It would be misleading to describe Andrew Klavan as a neglected novelist. He's doing very well, thank you, turning out thrillers for adults and young adults, and snagging the occasional movie deal. But there was a time when he was one of America's hottest thriller writers, seeing two of his best novels (True Crime and Don't Say a Word) made into major motion pictures (neither of them nearly as good as the books).
Has his career suffered from his two conversions, first to conservatism and then to Christianity? That's a question I'm not in a position to answer.
What I can say is that he's produced recent work that surpasses even his earlier "big" commercial novels. I'm thinking in particular of his detective trilogy, which I consider one of the finest achievements in the genre of our time. Too few people have read these books, and I'm here to do what I can to change that.
The trilogy consists of the novels Dynamite Road, Shotgun Alley, and Damnation Street. The books star Scott Weiss, head of a San Francisco private detective agency, tall, fat, and melancholy; Jim Bishop, his operative, short, strong, borderline sociopathic; and the unnamed narrator, whom we are welcome to think of as Klavan himself, as a young man.
What the author does here, I think, is unprecedented. I don't believe there's ever been a detective epic before -- a trilogy of free-standing books bound together by a single transcendent theme.
It has to do with love. Not just love as romance and a plot device, but love as the clue to the meaning of our entire lives. The whole complex nexus of devotion and sex and masculinity and femininity and idealism and disillusionment.
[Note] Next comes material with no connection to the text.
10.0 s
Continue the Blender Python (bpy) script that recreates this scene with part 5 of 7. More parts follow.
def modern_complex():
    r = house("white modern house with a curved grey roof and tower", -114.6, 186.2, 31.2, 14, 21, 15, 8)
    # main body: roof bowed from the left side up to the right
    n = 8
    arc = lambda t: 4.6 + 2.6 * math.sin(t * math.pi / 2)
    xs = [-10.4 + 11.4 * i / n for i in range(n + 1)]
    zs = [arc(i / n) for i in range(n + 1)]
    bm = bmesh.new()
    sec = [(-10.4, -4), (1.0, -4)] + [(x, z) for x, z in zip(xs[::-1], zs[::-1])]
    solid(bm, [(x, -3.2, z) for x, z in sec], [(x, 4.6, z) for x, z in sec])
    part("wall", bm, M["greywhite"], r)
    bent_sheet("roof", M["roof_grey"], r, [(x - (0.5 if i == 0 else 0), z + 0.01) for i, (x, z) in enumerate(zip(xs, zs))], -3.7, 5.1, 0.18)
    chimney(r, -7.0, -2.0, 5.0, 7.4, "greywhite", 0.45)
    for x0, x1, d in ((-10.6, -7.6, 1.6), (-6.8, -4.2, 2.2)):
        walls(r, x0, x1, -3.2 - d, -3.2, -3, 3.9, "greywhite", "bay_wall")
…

Klavan has said that his journey to faith began with an act of voyeurism, when a couple moved into the next apartment building. They were exhibitionists and liked to perform with the lights on and the shades open. As Klavan discussed their antics with his girlfriend, it occurred to him that there's a real difference between the simple physical act of sex (as when, for instance, one watches pornography) and the experience of sex enjoyed with someone you love. He began to wonder what made that difference, which led him into a spiritual search that culminated in his conversion.
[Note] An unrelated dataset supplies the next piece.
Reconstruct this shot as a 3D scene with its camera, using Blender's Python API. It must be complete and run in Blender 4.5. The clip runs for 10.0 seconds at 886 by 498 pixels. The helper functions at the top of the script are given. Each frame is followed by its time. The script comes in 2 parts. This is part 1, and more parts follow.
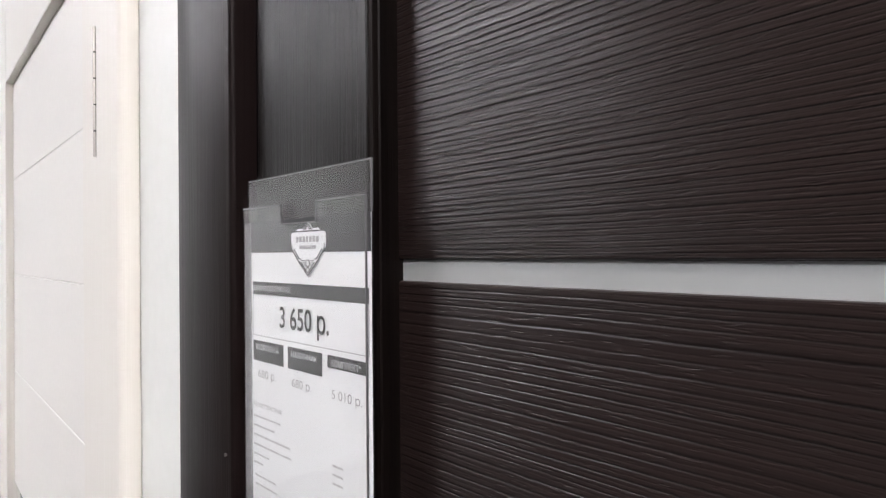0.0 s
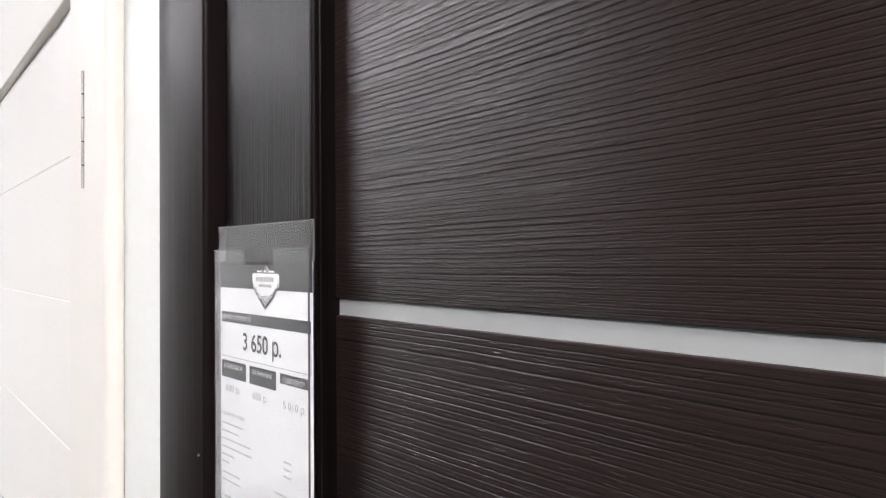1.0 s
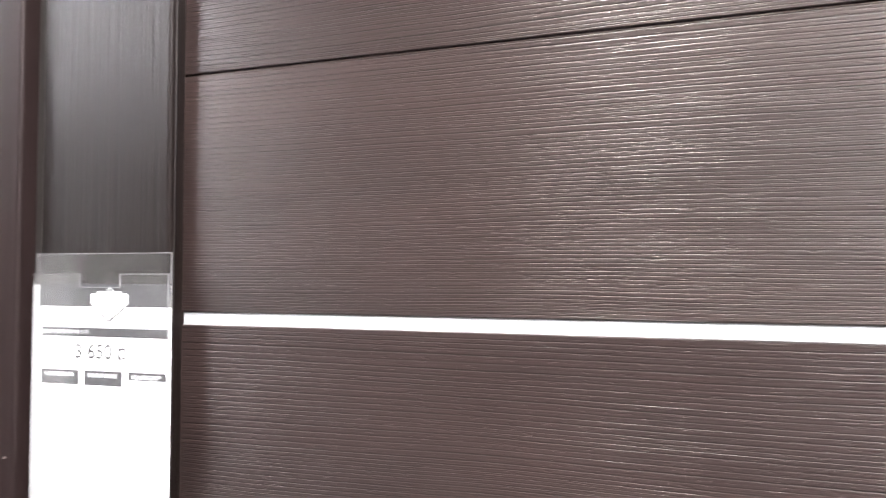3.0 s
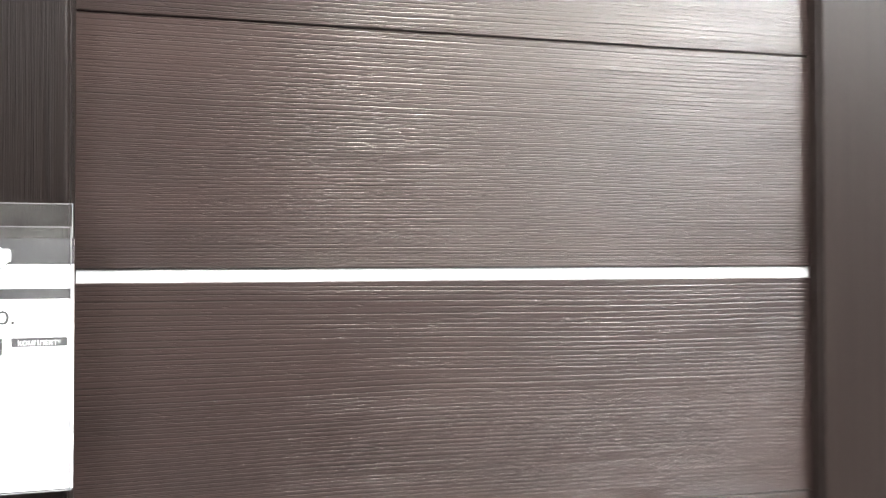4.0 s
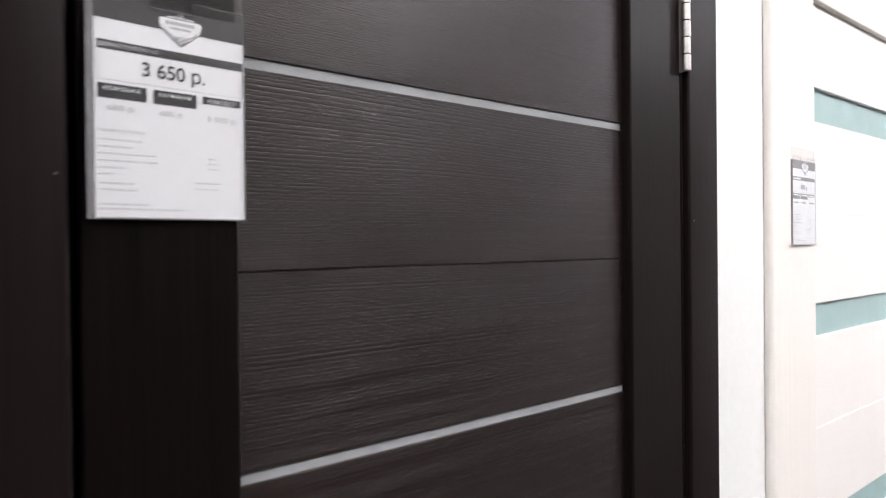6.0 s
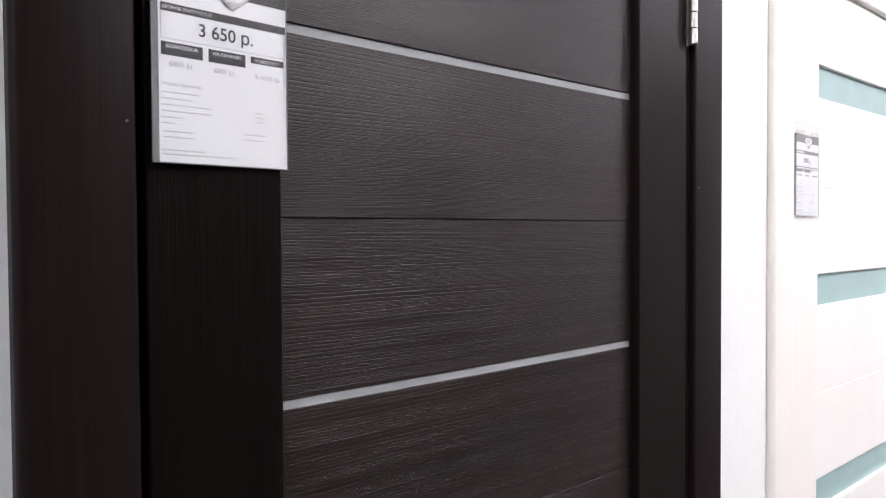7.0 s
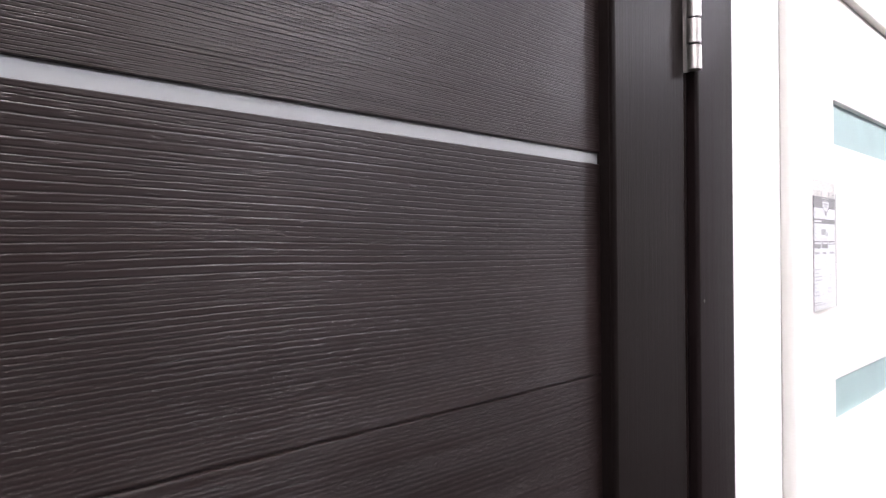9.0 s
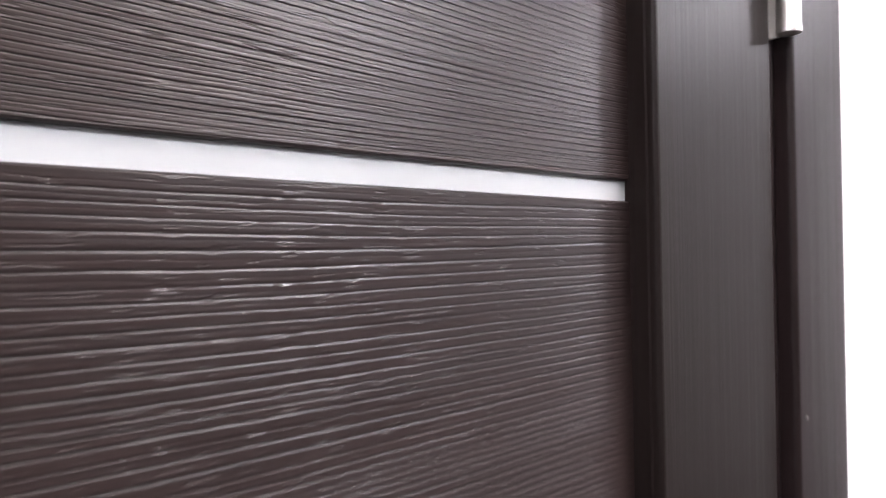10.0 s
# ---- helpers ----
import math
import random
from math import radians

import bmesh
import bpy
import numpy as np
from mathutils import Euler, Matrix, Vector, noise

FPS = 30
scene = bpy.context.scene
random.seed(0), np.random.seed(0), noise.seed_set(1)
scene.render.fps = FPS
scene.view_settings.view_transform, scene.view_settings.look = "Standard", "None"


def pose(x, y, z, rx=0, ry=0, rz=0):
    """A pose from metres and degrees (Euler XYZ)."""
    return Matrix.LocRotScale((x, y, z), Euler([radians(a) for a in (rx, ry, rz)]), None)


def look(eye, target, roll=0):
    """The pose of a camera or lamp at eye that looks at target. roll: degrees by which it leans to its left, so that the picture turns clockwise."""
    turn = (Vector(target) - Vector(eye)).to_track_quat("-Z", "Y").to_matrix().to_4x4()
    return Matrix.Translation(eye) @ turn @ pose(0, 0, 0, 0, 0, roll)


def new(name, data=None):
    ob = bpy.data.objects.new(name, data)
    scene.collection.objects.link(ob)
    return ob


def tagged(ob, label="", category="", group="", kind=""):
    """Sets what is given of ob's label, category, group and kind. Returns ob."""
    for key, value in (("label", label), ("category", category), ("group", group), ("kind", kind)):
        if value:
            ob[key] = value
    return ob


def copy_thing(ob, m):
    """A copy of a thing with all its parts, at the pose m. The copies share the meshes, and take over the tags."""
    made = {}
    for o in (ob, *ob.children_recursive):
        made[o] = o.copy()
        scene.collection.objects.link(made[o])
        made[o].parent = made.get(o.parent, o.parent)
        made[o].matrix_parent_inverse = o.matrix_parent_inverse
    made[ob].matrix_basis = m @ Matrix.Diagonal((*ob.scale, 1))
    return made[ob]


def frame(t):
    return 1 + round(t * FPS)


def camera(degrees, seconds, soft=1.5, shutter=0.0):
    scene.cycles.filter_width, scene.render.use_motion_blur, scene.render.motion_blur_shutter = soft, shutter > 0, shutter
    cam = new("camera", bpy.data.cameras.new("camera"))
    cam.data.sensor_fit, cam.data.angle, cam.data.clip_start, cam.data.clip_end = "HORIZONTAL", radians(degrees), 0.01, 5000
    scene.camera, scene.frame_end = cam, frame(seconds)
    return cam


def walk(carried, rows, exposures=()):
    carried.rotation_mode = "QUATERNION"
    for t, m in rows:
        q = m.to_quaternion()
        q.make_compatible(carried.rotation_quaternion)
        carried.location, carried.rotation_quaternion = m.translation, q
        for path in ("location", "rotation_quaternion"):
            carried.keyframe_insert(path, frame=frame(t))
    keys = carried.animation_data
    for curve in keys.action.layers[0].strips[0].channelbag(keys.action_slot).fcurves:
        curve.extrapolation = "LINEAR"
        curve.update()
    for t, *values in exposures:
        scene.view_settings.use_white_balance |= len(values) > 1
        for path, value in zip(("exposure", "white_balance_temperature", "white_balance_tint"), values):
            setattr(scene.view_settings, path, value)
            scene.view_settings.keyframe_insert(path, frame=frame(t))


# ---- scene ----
cam = camera(64.6, 10.0, 1.2, 0.4)
PATH = [
    (0, (0.201, -0.134, 1.559), (-1.39, 1.078, 1.572), -0.5),
    (0.5, (0.228, -0.142, 1.566), (-1.348, 1.089, 1.588), -0.5),
    (1, (0.267, -0.155, 1.574), (-1.291, 1.099, 1.601), -0.4),
    (1.5, (0.285, -0.186, 1.579), (-1.263, 1.079, 1.614), -0.1),
    (2, (0.288, -0.229, 1.585), (-1.123, 1.188, 1.622), 0.1),
    (2.5, (0.278, -0.282, 1.576), (-0.801, 1.4, 1.643), 0.4),
    (3, (0.274, -0.336, 1.579), (-0.371, 1.556, 1.65), -0.0),
    (3.2, (0.274, -0.338, 1.567), (-0.295, 1.578, 1.64), -0.1),
    (4.3, (0.039, -0.415, 1.56), (0.774, 1.445, 1.565), -0.1),
    (4.5, (0.0, -0.4, 1.556), (0.874, 1.399, 1.564), -0.3),
    (5, (-0.072, -0.381, 1.537), (1.113, 1.23, 1.533), -0.3),
    (5.5, (-0.119, -0.393, 1.485), (1.187, 1.122, 1.465), -0.3),
    (6, (-0.201, -0.444, 1.429), (1.113, 1.064, 1.415), -0.6),
    (6.2, (-0.231, -0.461, 1.413), (1.077, 1.051, 1.401), -0.8),
    (6.72, (-0.243, -0.475, 1.400), (1.052, 1.043, 1.366), -0.6),
    (7.3, (-0.222, -0.468, 1.4), (1.063, 1.063, 1.344), -0.3),
    (7.5, (-0.195, -0.446, 1.404), (1.086, 1.09, 1.373), -0.7),
    (8, (-0.119, -0.366, 1.442), (1.177, 1.158, 1.426), -0.7),
    (8.5, (-0.055, -0.31, 1.473), (1.319, 1.144, 1.458), -0.5),
    (9, (0.042, -0.25, 1.495), (1.468, 1.153, 1.494), -0.5),
    (9.5, (0.141, -0.189, 1.515), (1.56, 1.22, 1.524), -0.7),
    (10, (0.221, -0.139, 1.533), (1.588, 1.321, 1.538), -1.0),
]
EXPOSURES = [
    (0.0, -0.04, 6500, 10.5), (1.0, 0.16, 6500, 10.3), (2.0, 0.14, 6450, 10.3), (2.4, 0.64, 6400, 11), (2.7, 1.22, 6450, 11), (3.0, 2.4, 6500, 10),
    (3.2, 2.5, 6500, 9), (4.3, 2.47, 6550, 3), (4.6, 2.42, 6550, 3), (4.8, 1.95, 6500, 7), (5.0, 1.3, 6500, 8), (5.3, 0.45, 6500, 10),
    (6.0, 0.0, 6450, 12), (7.5, 0.10, 6300, 15), (9.2, 0.25, 6300, 16.5), (9.7, 0.52, 6300, 16.5), (10.0, 1.10, 6400, 15)]
walk(cam, [(t, look(e, p, r)) for t, e, p, r in PATH], EXPOSURES)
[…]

Each book in the Weiss-Bishop trilogy has a main plot and at least a couple subplots. Almost without exception, these plots explore what men and women seek in each other. Weiss is, in spite of all the ugliness he's seen, a romantic looking for perfect love. Bishop is a user who wants women for one thing only, while they look to him for things he can't give. And the unnamed narrator is too young to be sure yet what he's looking for.
I was especially impressed with Shotgun Alley, the middle book in the trilogy. In a way it's the most important of the three, because it best epitomizes Klavan's theme.
Its main plot involves Bishop going undercover with an extremely dangerous motorcycle gang. He's been assigned to bring out a young female runaway who has become the leader's girlfriend. As he gets close to her, Bishop finds himself in the unaccustomed position of wanting a woman more than she wants him, of being the used instead of the user.
The chief subplot involves a radical feminist professor at Berkeley and her relationship with an old radical professor, an advocate of free love, whom she's gotten fired from his post. These characters seem like caricatures at first, but get humanized as Weiss unravels their convoluted story -- not only because the reader understands them better, but because they come to understand themselves better.
And finally there's the subplot of the narrator's own discovery of a girl who, he is convinced, is his soulmate. They're brought together in a delightful scene in a campus pizza joint, where they learn they share the same opinion on contemporary literary criticism.
"I love David Copperfield," I said rather dreamily.
"Yes, said Emma McNair, setting down her glass. "It's the great, good thing, isn't it? Nowadays, you can't get anyone around here to even talk about Dickens, unless it's Hard Times. That's the only book boring enough for them to take seriously."
These two young people show the reader, through contrast, that there's no essential difference between the motorcycle gang Bishop is investigating and the English scholars Weiss is investigating. The English scholars are forever talking about "deconstruction." "Cobra," the biker leader, sits disassembling his carburetor while explaining to his followers that it's all about "taking things apart." By which he means laws, civilization, property, and people, to his own profit. We're even told his last name is Tweedy, which, when used as an adjective, is a word almost exclusively employed to describe academicians.
Both groups are deluding themselves. They're trying to deconstruct things that are based in love, and love is more than an inventory of its parts. Those who don't experience it can't understand it, whatever impressive words they use.
When the narrator meets Emma McNair, it's a moment of incarnation, a moment when things he's read about and studied suddenly become realities in his life. Although he makes himself only a small part of the story, his journey is the center of the whole trilogy's narrative.
I want very much for people to read these books. Be warned, there's lots of foul language, as well as intense scenes of sex and violence. But, in my opinion, the Weiss-Bishop novels are among the best things done in the mystery genre since Travis McGee sailed off into a chromatic sunset.